A Syrian Love Story

A Syrian Love Story

Image by A Syrian Love Story

Daniel Nelson

Director Sean McAllister says A Syrian Love Story is the most special film he’s made – which is not surprising, given that it’s filmed over many years and he becomes a part of the story of a marriage under intolerable stress.

Amer and Raghda are an unusual couple from the start: they don’t meet beside the office photocopier or at a party but in a Syrian prison, where they are incarcerated for criticising the government.

Two decades and four sons later Ragda is in jail again, McAllister meets Amer in a bar and an extraordinary documentary relationship begins, and is followed for five years.

McAllister becomes even more deeply involved when he’s detained for five days, along with footage of: Raghda, Amer and the children. The family has to flee to Lebanon and then France.

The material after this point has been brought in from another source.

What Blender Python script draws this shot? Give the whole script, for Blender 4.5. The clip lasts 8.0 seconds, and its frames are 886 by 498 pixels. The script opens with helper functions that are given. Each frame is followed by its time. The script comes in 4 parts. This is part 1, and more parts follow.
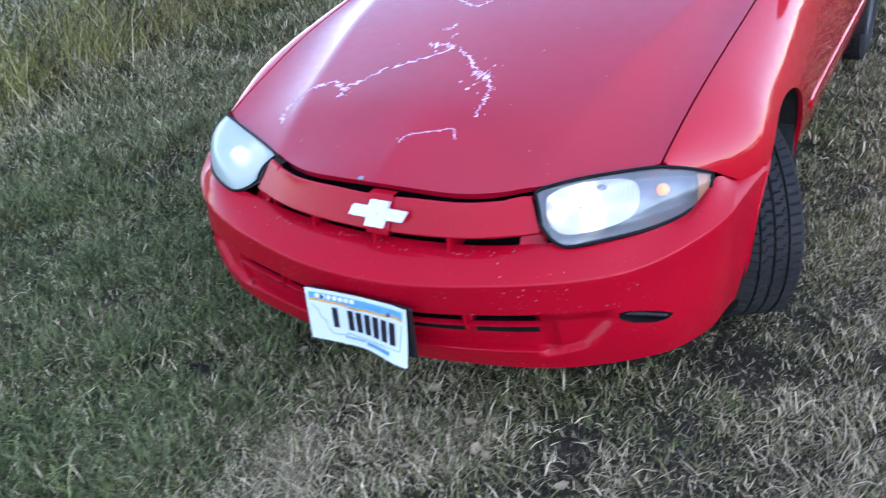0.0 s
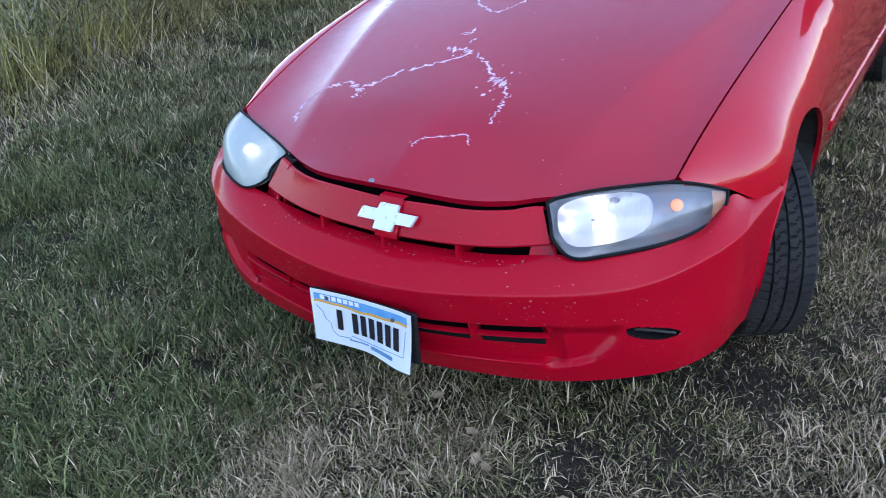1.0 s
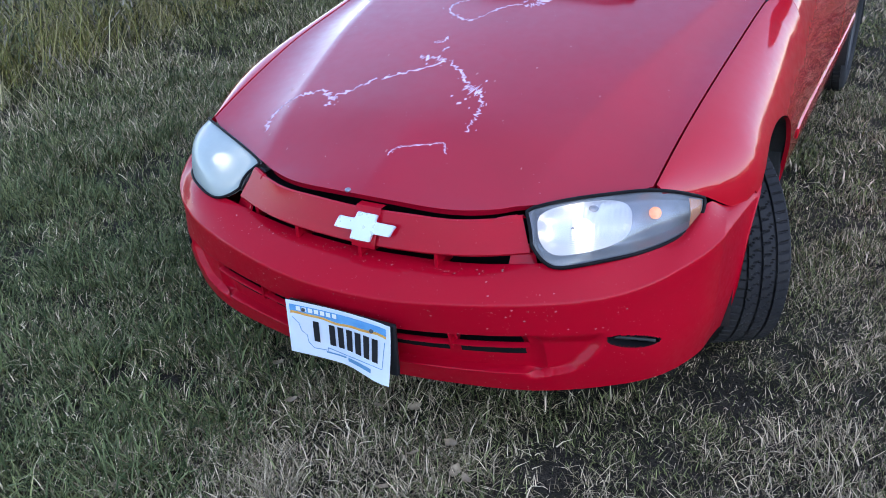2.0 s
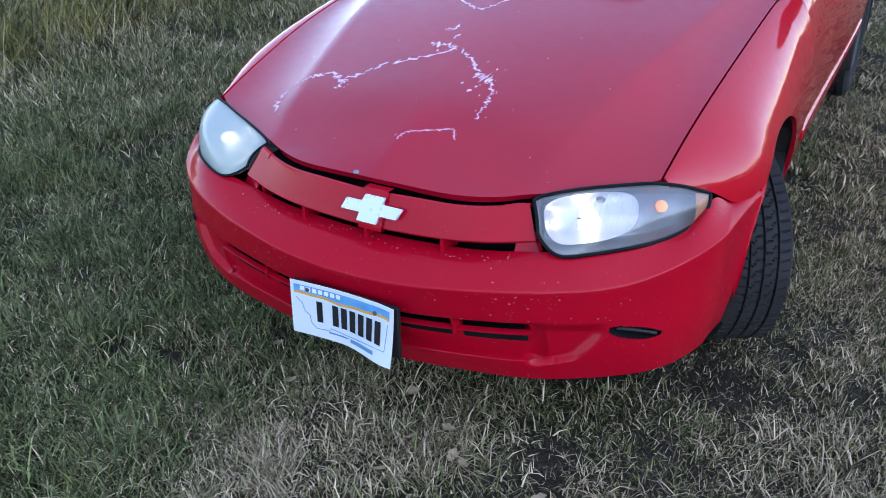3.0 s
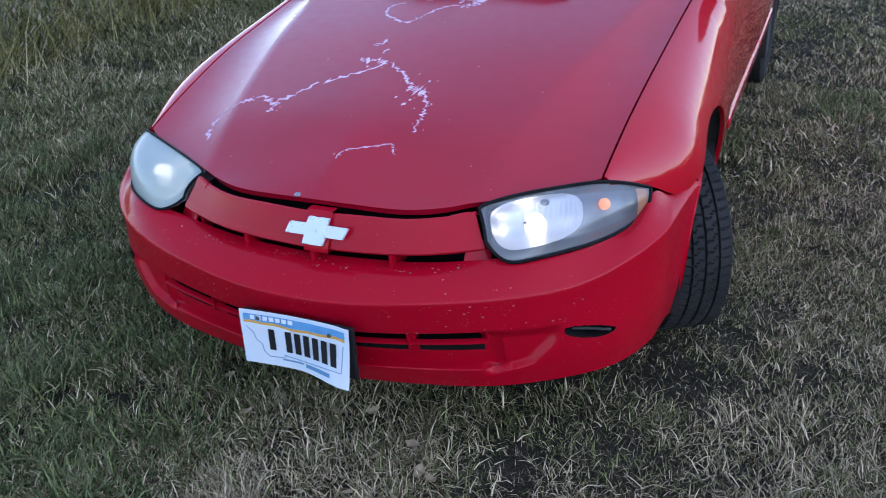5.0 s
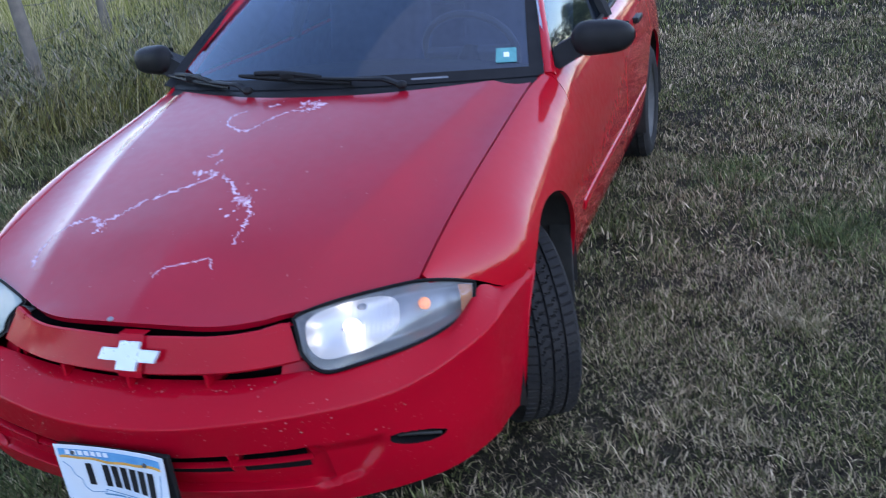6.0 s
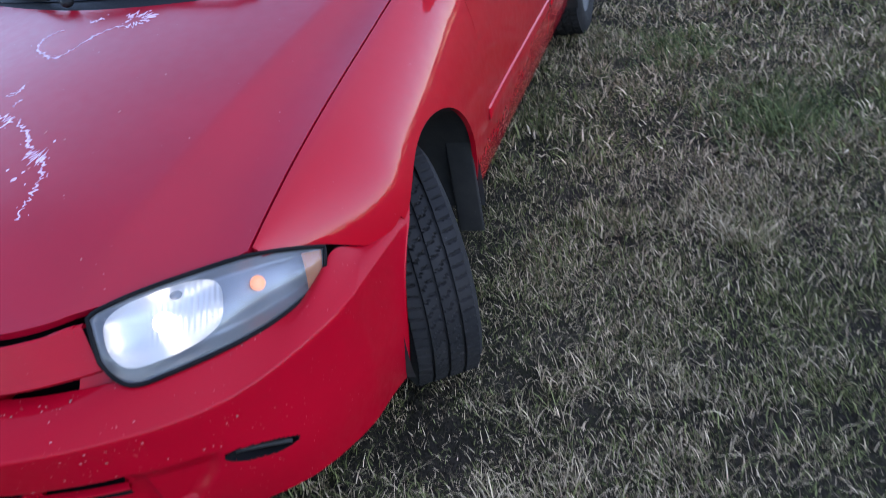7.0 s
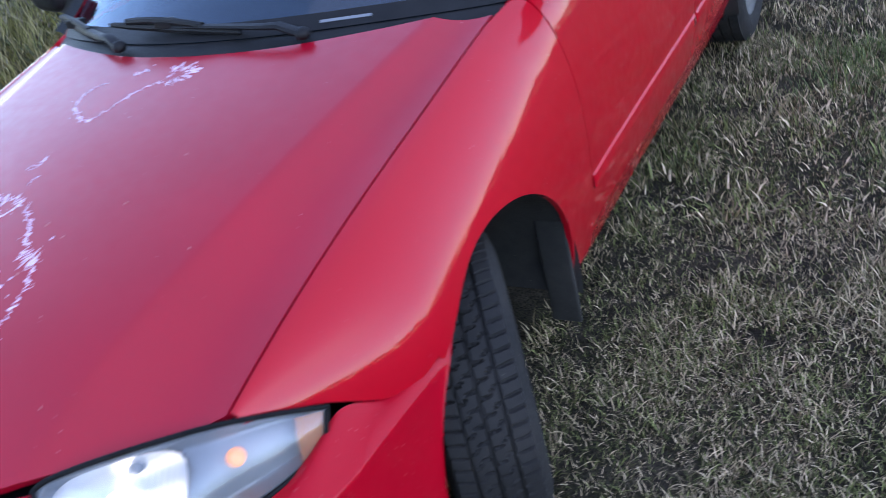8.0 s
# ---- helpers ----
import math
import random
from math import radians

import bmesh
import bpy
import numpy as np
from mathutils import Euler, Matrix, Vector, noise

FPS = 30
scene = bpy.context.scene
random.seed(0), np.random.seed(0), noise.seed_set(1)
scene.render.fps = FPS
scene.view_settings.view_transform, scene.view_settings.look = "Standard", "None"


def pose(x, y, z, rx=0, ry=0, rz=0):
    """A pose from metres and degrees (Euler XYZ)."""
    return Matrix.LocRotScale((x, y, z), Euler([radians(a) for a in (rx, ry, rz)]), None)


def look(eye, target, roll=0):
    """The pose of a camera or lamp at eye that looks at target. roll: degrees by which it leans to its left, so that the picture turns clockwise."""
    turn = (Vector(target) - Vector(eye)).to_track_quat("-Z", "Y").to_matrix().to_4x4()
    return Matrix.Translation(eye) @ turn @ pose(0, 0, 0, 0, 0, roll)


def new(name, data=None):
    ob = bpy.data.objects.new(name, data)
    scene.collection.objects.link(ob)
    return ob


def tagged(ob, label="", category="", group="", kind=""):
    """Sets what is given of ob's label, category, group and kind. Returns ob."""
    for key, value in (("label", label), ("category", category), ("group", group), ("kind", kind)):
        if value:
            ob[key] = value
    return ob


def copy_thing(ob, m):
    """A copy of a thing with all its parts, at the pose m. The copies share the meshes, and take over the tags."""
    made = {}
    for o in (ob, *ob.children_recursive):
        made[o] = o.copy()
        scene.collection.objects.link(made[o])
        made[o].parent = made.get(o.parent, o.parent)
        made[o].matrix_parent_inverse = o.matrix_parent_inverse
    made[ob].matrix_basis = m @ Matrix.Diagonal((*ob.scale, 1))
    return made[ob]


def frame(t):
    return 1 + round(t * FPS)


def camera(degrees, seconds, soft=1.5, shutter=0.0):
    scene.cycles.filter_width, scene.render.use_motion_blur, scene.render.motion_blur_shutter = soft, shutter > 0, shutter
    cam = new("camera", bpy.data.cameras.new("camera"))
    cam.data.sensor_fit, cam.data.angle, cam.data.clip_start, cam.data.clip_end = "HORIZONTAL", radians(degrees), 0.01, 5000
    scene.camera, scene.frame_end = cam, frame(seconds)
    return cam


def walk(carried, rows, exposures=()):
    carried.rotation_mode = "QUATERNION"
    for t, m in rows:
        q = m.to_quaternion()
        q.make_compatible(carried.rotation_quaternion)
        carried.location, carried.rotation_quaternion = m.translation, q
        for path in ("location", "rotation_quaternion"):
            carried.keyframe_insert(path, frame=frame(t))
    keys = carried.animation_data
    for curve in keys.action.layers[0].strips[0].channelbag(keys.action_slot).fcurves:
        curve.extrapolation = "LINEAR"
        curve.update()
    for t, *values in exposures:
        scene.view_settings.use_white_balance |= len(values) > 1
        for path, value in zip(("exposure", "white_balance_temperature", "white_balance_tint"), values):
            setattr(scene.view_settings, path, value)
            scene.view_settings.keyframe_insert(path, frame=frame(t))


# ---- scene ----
cam = camera(53.0, 8.0, soft=0.75, shutter=0.35)
PATH = [
    (0, (1.172, -1.686, 1.610), (0.326, -0.249, 0.700), -6.09),
    (0.2, (1.207, -1.626, 1.612), (0.392, -0.167, 0.708), -5.12),
    (0.5, (1.160, -1.689, 1.613), (0.409, -0.182, 0.732), -2.80),
    (0.8, (1.179, -1.668, 1.581), (0.349, -0.203, 0.701), -3.09),
    (1, (1.165, -1.661, 1.604), (0.297, -0.231, 0.702), -3.94),
    (1.2, (1.131, -1.680, 1.576), (0.260, -0.223, 0.722), -3.10),
    (1.5, (1.132, -1.677, 1.598), (0.274, -0.215, 0.739), -3.42),
    (1.7, (1.115, -1.666, 1.601), (0.322, -0.181, 0.720), -3.49),
    (2.8, (1.098, -1.694, 1.582), (0.292, -0.228, 0.682), -1.29),
    (3, (1.087, -1.700, 1.585), (0.314, -0.218, 0.683), -0.51),
    (3.5, (1.046, -1.715, 1.590), (0.297, -0.201, 0.719), 1.24),
    (4, (1.013, -1.724, 1.589), (0.288, -0.189, 0.736), 1.79),
    (4.2, (1.009, -1.725, 1.579), (0.337, -0.172, 0.716), 2.01),
    (5.3, (1.115, -1.669, 1.589), (0.504, -0.100, 0.708), -5.86),
    (5.5, (1.174, -1.583, 1.601), (0.633, 0.015, 0.729), -7.16),
    (5.7, (1.240, -1.562, 1.593), (0.702, 0.081, 0.804), -8.37),
    (5.9, (1.314, -1.548, 1.589), (0.739, 0.114, 0.871), -7.39),
    (6, (1.372, -1.520, 1.579), (0.772, 0.129, 0.853), -6.73),
    (6.2, (1.412, -1.477, 1.564), (0.828, 0.132, 0.738), -9.32),
    (6.3, (1.437, -1.422, 1.543), (0.817, 0.154, 0.681), -11.34),
    (6.5, (1.472, -1.337, 1.550), (0.921, 0.240, 0.644), -11.62),
    (6.7, (1.494, -1.220, 1.507), (1.008, 0.370, 0.586), -9.60),
    (7, (1.479, -0.972, 1.513), (0.931, 0.562, 0.535), -10.70),
    (7.2, (1.448, -0.881, 1.523), (0.893, 0.664, 0.566), -8.81),
    (7.5, (1.447, -0.781, 1.519), (0.754, 0.742, 0.619), -8.57),
    (7.8, (1.469, -0.596, 1.488), (0.620, 0.849, 0.592), -12.17),
    (8, (1.541, -0.396, 1.528), (0.657, 0.972, 0.551), -15.11),
]
walk(cam, [(t, look(eye, target, roll)) for t, eye, target, roll in PATH], 
     [(0, 2.55, 6950, 20), (0.5, 2.33, 6950, 20), (1, 2.14, 6950, 20), (1.5, 2.15, 6950, 20), (3, 2.10, 6950, 20), (3.5, 2.01, 6950, 20), (4, 1.92, 6950, 20), (5.5, 1.85, 6950, 20), (6, 1.87, 6950, 20), (6.5, 1.87, 6950, 20), (7, 2.00, 6950, 20), (7.5, 2.25, 6950, 20), (8, 2.19, 6950, 20)])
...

He calls in from time to time, filming and talking to the family, children as well as adults, and becomes a confidante and sounding board, chronicling the pressures of post-prison stress, of political compromises, of exile, of  the contradictions of  revolutionary zeal and the need for safety.

These factors would be enough to test any relationship. But they come on top of  the difficulties of adapting to new homes and schools and cultures, of ageing, and of shifting emotional and sexual needs.

The strains become increasingly pronounced and the lid finally blows when extra-marital sex brings jealousy and recriminations, with McAllister often asked to provide evidence and evidence for the warring parties.

It’s painful to watch, and sometimes uncomfortably intrusive – not least in the filming and questioning of the children, who can have no real conception  of the implications of personal revelations on public screens.

All the while, Syria continues to disintegrate. Truly, the political and the personal are entwined here. He wonders whether she wants to be Che Guevara or a mother.  She could well ask whether he’s dropped activism for the thrill of being sexually desired again.

It’s a fascinating, harrowing 70 minutes, with ethical questions to answer, and potentially crucial information missing: what treatment, for example, was inflicted in jail and with what effects? The twist at the end is also thought-provoking – or did you see it coming? But the film certainly puts (worried) human faces on Syrian families who are usually no more than tented survivors or lurching boatpeople.